[TASK PROMPT] Would you copy out the whole listing exactly as given?

[SOURCE MATERIAL]
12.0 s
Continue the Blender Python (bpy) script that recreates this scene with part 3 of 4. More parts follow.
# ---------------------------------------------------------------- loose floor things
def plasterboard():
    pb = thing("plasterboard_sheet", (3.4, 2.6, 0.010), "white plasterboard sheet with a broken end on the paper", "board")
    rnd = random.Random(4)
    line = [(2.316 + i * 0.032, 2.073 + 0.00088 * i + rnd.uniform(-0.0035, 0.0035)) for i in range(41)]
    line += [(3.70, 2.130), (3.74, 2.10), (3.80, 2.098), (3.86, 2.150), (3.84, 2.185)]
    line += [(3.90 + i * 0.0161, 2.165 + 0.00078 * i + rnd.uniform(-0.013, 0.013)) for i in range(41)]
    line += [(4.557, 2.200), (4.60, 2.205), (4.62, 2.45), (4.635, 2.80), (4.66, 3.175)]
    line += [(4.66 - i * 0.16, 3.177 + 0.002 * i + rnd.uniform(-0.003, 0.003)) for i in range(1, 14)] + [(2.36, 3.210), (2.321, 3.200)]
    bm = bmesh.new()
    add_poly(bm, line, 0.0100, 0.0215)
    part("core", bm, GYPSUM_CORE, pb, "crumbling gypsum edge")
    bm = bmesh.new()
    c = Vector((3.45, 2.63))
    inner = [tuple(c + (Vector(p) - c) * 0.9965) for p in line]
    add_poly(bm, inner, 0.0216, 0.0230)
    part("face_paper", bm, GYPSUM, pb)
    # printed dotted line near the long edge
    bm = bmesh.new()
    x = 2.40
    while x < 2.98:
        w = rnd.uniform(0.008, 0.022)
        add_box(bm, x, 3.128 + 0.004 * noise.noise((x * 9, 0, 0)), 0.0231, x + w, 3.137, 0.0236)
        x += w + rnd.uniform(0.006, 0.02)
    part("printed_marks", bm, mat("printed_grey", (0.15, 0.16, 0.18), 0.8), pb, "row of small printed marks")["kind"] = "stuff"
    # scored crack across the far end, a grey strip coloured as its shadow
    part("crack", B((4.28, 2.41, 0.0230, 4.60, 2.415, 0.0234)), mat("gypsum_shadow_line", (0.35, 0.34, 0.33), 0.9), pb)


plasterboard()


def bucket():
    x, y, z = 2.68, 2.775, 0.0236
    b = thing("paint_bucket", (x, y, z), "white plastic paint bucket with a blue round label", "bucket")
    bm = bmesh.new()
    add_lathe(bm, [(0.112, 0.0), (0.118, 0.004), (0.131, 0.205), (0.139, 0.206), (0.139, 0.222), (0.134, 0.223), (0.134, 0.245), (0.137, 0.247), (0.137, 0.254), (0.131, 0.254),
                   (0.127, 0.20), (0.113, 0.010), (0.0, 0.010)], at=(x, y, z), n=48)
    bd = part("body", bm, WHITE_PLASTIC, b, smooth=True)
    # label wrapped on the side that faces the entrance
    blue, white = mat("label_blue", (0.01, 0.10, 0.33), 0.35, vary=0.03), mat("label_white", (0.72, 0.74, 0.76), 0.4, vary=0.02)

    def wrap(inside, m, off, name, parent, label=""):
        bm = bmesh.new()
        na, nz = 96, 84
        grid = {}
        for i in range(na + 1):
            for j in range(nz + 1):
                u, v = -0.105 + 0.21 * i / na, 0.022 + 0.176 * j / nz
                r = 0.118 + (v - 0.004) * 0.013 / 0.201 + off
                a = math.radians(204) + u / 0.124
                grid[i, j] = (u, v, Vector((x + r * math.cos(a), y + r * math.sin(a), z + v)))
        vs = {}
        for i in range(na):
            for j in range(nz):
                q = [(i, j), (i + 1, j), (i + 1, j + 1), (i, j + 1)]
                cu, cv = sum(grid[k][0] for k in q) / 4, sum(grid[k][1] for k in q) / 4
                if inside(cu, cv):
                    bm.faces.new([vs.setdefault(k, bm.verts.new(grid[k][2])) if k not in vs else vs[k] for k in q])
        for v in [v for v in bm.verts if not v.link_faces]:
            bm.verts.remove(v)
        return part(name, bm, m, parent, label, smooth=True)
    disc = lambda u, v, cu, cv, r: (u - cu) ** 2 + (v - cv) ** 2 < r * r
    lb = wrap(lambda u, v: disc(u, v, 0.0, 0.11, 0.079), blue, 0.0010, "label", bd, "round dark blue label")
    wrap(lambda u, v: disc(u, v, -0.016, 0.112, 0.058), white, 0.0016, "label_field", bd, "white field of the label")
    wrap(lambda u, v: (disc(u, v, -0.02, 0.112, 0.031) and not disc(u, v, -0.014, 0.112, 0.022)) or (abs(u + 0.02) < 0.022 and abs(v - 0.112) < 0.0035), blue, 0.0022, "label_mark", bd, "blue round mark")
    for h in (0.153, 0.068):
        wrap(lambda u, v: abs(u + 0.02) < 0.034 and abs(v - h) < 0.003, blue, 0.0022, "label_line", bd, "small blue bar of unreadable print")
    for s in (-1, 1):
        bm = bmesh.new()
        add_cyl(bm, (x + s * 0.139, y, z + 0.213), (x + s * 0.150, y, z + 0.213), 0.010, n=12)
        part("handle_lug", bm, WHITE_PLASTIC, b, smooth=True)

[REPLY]
12.0 s
Continue the Blender Python (bpy) script that recreates this scene with part 3 of 4. More parts follow.
# ---------------------------------------------------------------- loose floor things
def plasterboard():
    pb = thing("plasterboard_sheet", (3.4, 2.6, 0.010), "white plasterboard sheet with a broken end on the paper", "board")
    rnd = random.Random(4)
    line = [(2.316 + i * 0.032, 2.073 + 0.00088 * i + rnd.uniform(-0.0035, 0.0035)) for i in range(41)]
    line += [(3.70, 2.130), (3.74, 2.10), (3.80, 2.098), (3.86, 2.150), (3.84, 2.185)]
    line += [(3.90 + i * 0.0161, 2.165 + 0.00078 * i + rnd.uniform(-0.013, 0.013)) for i in range(41)]
    line += [(4.557, 2.200), (4.60, 2.205), (4.62, 2.45), (4.635, 2.80), (4.66, 3.175)]
    line += [(4.66 - i * 0.16, 3.177 + 0.002 * i + rnd.uniform(-0.003, 0.003)) for i in range(1, 14)] + [(2.36, 3.210), (2.321, 3.200)]
    bm = bmesh.new()
    add_poly(bm, line, 0.0100, 0.0215)
    part("core", bm, GYPSUM_CORE, pb, "crumbling gypsum edge")
    bm = bmesh.new()
    c = Vector((3.45, 2.63))
    inner = [tuple(c + (Vector(p) - c) * 0.9965) for p in line]
    add_poly(bm, inner, 0.0216, 0.0230)
    part("face_paper", bm, GYPSUM, pb)
    # printed dotted line near the long edge
    bm = bmesh.new()
    x = 2.40
    while x < 2.98:
        w = rnd.uniform(0.008, 0.022)
        add_box(bm, x, 3.128 + 0.004 * noise.noise((x * 9, 0, 0)), 0.0231, x + w, 3.137, 0.0236)
        x += w + rnd.uniform(0.006, 0.02)
    part("printed_marks", bm, mat("printed_grey", (0.15, 0.16, 0.18), 0.8), pb, "row of small printed marks")["kind"] = "stuff"
    # scored crack across the far end, a grey strip coloured as its shadow
    part("crack", B((4.28, 2.41, 0.0230, 4.60, 2.415, 0.0234)), mat("gypsum_shadow_line", (0.35, 0.34, 0.33), 0.9), pb)


plasterboard()


def bucket():
    x, y, z = 2.68, 2.775, 0.0236
    b = thing("paint_bucket", (x, y, z), "white plastic paint bucket with a blue round label", "bucket")
    bm = bmesh.new()
    add_lathe(bm, [(0.112, 0.0), (0.118, 0.004), (0.131, 0.205), (0.139, 0.206), (0.139, 0.222), (0.134, 0.223), (0.134, 0.245), (0.137, 0.247), (0.137, 0.254), (0.131, 0.254),
                   (0.127, 0.20), (0.113, 0.010), (0.0, 0.010)], at=(x, y, z), n=48)
    bd = part("body", bm, WHITE_PLASTIC, b, smooth=True)
    # label wrapped on the side that faces the entrance
    blue, white = mat("label_blue", (0.01, 0.10, 0.33), 0.35, vary=0.03), mat("label_white", (0.72, 0.74, 0.76), 0.4, vary=0.02)

    def wrap(inside, m, off, name, parent, label=""):
        bm = bmesh.new()
        na, nz = 96, 84
        grid = {}
        for i in range(na + 1):
            for j in range(nz + 1):
                u, v = -0.105 + 0.21 * i / na, 0.022 + 0.176 * j / nz
                r = 0.118 + (v - 0.004) * 0.013 / 0.201 + off
                a = math.radians(204) + u / 0.124
                grid[i, j] = (u, v, Vector((x + r * math.cos(a), y + r * math.sin(a), z + v)))
        vs = {}
        for i in range(na):
            for j in range(nz):
                q = [(i, j), (i + 1, j), (i + 1, j + 1), (i, j + 1)]
                cu, cv = sum(grid[k][0] for k in q) / 4, sum(grid[k][1] for k in q) / 4
                if inside(cu, cv):
                    bm.faces.new([vs.setdefault(k, bm.verts.new(grid[k][2])) if k not in vs else vs[k] for k in q])
        for v in [v for v in bm.verts if not v.link_faces]:
            bm.verts.remove(v)
        return part(name, bm, m, parent, label, smooth=True)
    disc = lambda u, v, cu, cv, r: (u - cu) ** 2 + (v - cv) ** 2 < r * r
    lb = wrap(lambda u, v: disc(u, v, 0.0, 0.11, 0.079), blue, 0.0010, "label", bd, "round dark blue label")
    wrap(lambda u, v: disc(u, v, -0.016, 0.112, 0.058), white, 0.0016, "label_field", bd, "white field of the label")
    wrap(lambda u, v: (disc(u, v, -0.02, 0.112, 0.031) and not disc(u, v, -0.014, 0.112, 0.022)) or (abs(u + 0.02) < 0.022 and abs(v - 0.112) < 0.0035), blue, 0.0022, "label_mark", bd, "blue round mark")
    for h in (0.153, 0.068):
        wrap(lambda u, v: abs(u + 0.02) < 0.034 and abs(v - h) < 0.003, blue, 0.0022, "label_line", bd, "small blue bar of unreadable print")
    for s in (-1, 1):
        bm = bmesh.new()
        add_cyl(bm, (x + s * 0.139, y, z + 0.213), (x + s * 0.150, y, z + 0.213), 0.010, n=12)
        part("handle_lug", bm, WHITE_PLASTIC, b, smooth=True)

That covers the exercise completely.